[begin Material provided]

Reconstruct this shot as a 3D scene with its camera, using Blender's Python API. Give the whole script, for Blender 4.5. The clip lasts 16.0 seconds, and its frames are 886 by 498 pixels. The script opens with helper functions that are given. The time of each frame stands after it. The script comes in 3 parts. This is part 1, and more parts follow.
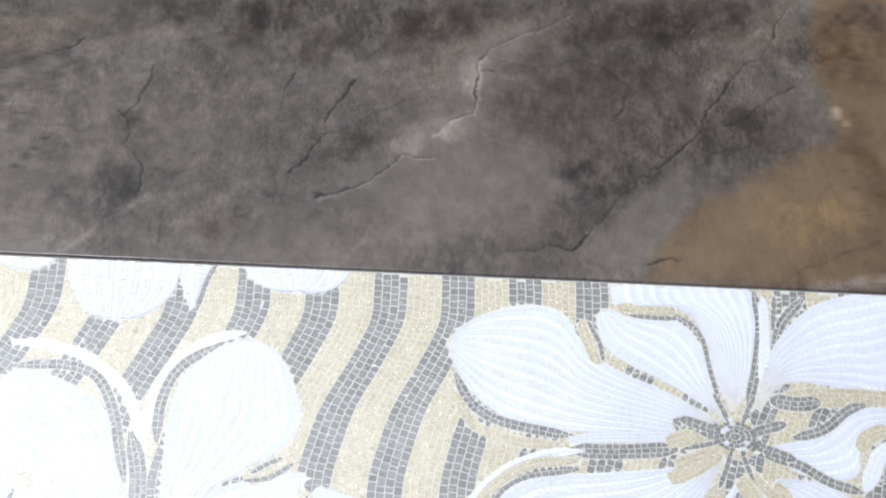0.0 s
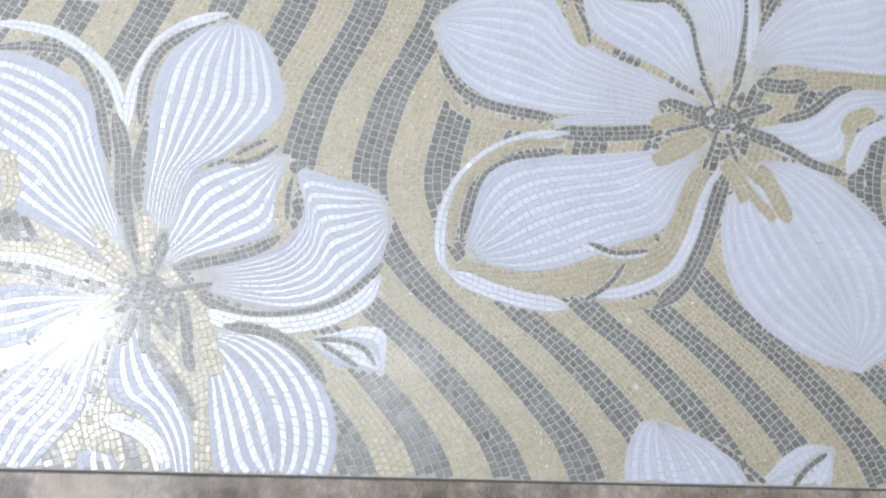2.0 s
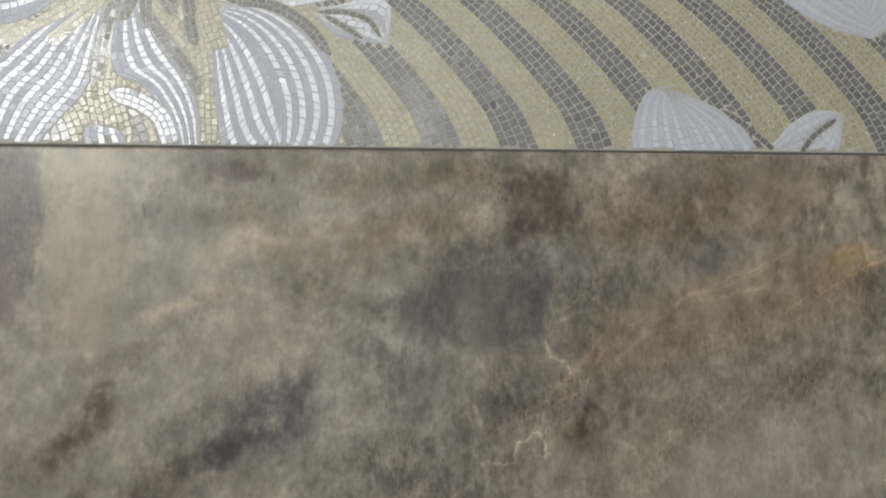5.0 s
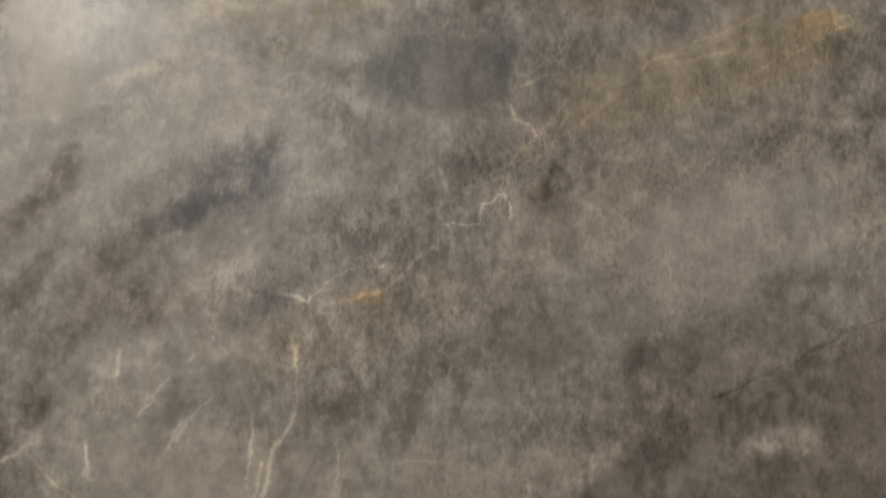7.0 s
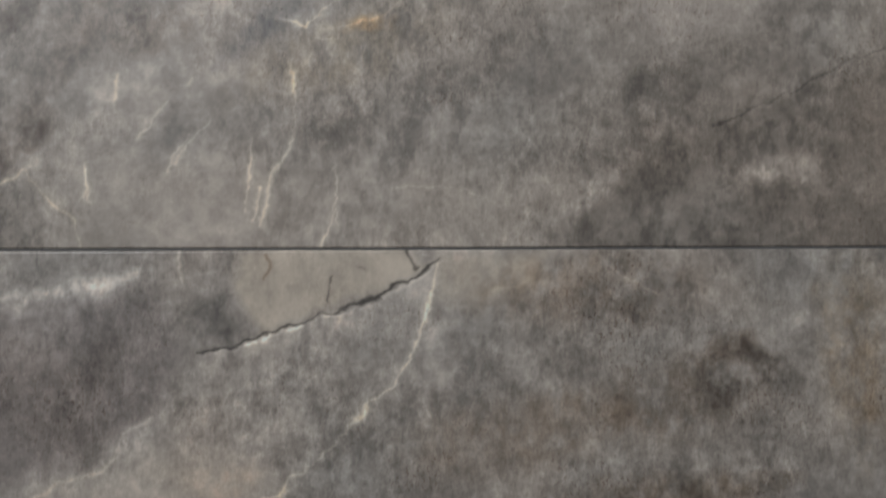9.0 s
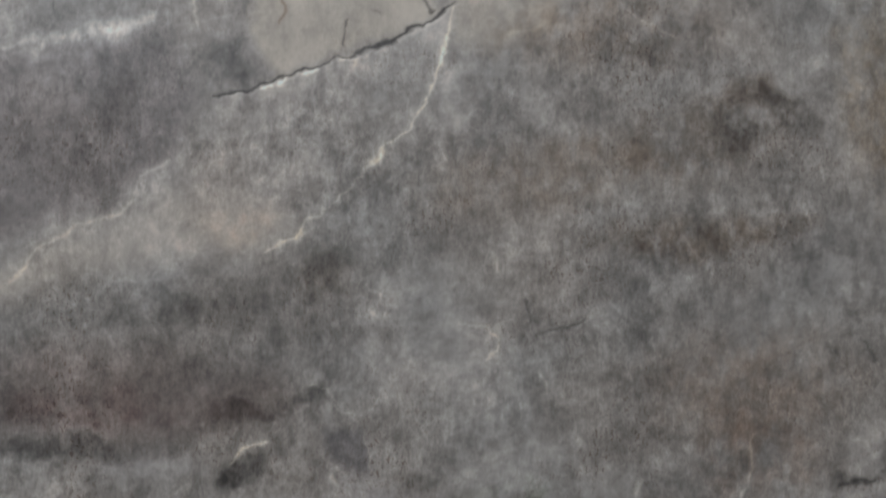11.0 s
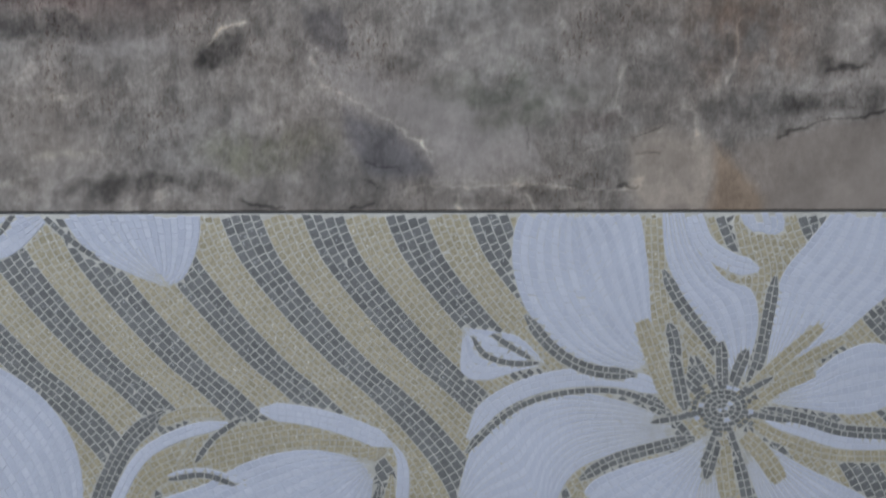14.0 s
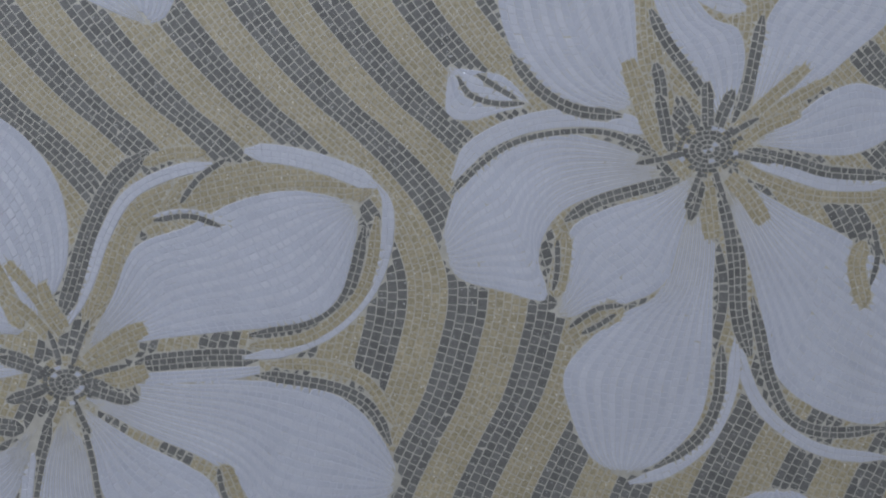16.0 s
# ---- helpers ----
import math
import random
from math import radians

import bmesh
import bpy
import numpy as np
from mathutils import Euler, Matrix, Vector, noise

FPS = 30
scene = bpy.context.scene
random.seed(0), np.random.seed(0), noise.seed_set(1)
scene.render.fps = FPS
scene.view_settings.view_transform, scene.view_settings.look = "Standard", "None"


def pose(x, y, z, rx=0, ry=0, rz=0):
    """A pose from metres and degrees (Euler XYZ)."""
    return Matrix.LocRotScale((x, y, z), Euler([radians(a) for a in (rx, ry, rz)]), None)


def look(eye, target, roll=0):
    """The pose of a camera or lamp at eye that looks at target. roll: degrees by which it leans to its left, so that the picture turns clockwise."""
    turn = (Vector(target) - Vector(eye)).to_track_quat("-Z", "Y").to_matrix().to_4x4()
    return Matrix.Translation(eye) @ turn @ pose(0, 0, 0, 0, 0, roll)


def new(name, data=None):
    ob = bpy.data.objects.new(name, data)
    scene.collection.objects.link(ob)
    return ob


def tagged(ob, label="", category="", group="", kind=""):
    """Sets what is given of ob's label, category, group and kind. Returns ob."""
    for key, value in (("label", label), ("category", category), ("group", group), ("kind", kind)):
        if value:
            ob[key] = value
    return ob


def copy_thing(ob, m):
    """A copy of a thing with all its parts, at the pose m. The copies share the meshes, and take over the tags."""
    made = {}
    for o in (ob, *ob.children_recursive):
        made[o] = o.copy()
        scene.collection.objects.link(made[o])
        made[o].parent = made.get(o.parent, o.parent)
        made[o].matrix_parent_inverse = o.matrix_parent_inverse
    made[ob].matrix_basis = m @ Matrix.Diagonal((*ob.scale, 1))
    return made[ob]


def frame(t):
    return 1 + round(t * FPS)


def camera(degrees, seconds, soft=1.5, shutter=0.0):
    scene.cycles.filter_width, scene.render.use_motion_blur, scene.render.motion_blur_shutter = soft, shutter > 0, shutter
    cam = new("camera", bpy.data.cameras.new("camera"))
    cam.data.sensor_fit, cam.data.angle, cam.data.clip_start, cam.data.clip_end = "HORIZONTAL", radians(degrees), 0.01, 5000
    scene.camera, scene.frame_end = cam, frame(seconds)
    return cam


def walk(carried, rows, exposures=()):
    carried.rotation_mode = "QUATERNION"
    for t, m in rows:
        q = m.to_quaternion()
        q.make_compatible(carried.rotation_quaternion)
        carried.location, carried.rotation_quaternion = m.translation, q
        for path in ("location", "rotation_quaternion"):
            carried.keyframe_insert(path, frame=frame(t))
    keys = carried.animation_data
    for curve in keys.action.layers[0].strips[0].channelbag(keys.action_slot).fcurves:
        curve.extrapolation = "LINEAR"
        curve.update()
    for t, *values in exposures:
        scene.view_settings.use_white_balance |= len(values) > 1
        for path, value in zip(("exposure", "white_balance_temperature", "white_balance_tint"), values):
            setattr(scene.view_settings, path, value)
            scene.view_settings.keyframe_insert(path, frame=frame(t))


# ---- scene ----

[end Material provided]

Make an exact copy of the whole listing, but don't bring over any pictures.

• Exercise solution:
Reconstruct this shot as a 3D scene with its camera, using Blender's Python API. Give the whole script, for Blender 4.5. The clip lasts 16.0 seconds, and its frames are 886 by 498 pixels. The script opens with helper functions that are given. The time of each frame stands after it. The script comes in 3 parts. This is part 1, and more parts follow.
0.0 s
2.0 s
5.0 s
7.0 s
9.0 s
11.0 s
14.0 s
16.0 s
# ---- helpers ----
import math
import random
from math import radians

import bmesh
import bpy
import numpy as np
from mathutils import Euler, Matrix, Vector, noise

FPS = 30
scene = bpy.context.scene
random.seed(0), np.random.seed(0), noise.seed_set(1)
scene.render.fps = FPS
scene.view_settings.view_transform, scene.view_settings.look = "Standard", "None"


def pose(x, y, z, rx=0, ry=0, rz=0):
    """A pose from metres and degrees (Euler XYZ)."""
    return Matrix.LocRotScale((x, y, z), Euler([radians(a) for a in (rx, ry, rz)]), None)


def look(eye, target, roll=0):
    """The pose of a camera or lamp at eye that looks at target. roll: degrees by which it leans to its left, so that the picture turns clockwise."""
    turn = (Vector(target) - Vector(eye)).to_track_quat("-Z", "Y").to_matrix().to_4x4()
    return Matrix.Translation(eye) @ turn @ pose(0, 0, 0, 0, 0, roll)


def new(name, data=None):
    ob = bpy.data.objects.new(name, data)
    scene.collection.objects.link(ob)
    return ob


def tagged(ob, label="", category="", group="", kind=""):
    """Sets what is given of ob's label, category, group and kind. Returns ob."""
    for key, value in (("label", label), ("category", category), ("group", group), ("kind", kind)):
        if value:
            ob[key] = value
    return ob


def copy_thing(ob, m):
    """A copy of a thing with all its parts, at the pose m. The copies share the meshes, and take over the tags."""
    made = {}
    for o in (ob, *ob.children_recursive):
        made[o] = o.copy()
        scene.collection.objects.link(made[o])
        made[o].parent = made.get(o.parent, o.parent)
        made[o].matrix_parent_inverse = o.matrix_parent_inverse
    made[ob].matrix_basis = m @ Matrix.Diagonal((*ob.scale, 1))
    return made[ob]


def frame(t):
    return 1 + round(t * FPS)


def camera(degrees, seconds, soft=1.5, shutter=0.0):
    scene.cycles.filter_width, scene.render.use_motion_blur, scene.render.motion_blur_shutter = soft, shutter > 0, shutter
    cam = new("camera", bpy.data.cameras.new("camera"))
    cam.data.sensor_fit, cam.data.angle, cam.data.clip_start, cam.data.clip_end = "HORIZONTAL", radians(degrees), 0.01, 5000
    scene.camera, scene.frame_end = cam, frame(seconds)
    return cam


def walk(carried, rows, exposures=()):
    carried.rotation_mode = "QUATERNION"
    for t, m in rows:
        q = m.to_quaternion()
        q.make_compatible(carried.rotation_quaternion)
        carried.location, carried.rotation_quaternion = m.translation, q
        for path in ("location", "rotation_quaternion"):
            carried.keyframe_insert(path, frame=frame(t))
    keys = carried.animation_data
    for curve in keys.action.layers[0].strips[0].channelbag(keys.action_slot).fcurves:
        curve.extrapolation = "LINEAR"
        curve.update()
    for t, *values in exposures:
        scene.view_settings.use_white_balance |= len(values) > 1
        for path, value in zip(("exposure", "white_balance_temperature", "white_balance_tint"), values):
            setattr(scene.view_settings, path, value)
            scene.view_settings.keyframe_insert(path, frame=frame(t))


# ---- scene ----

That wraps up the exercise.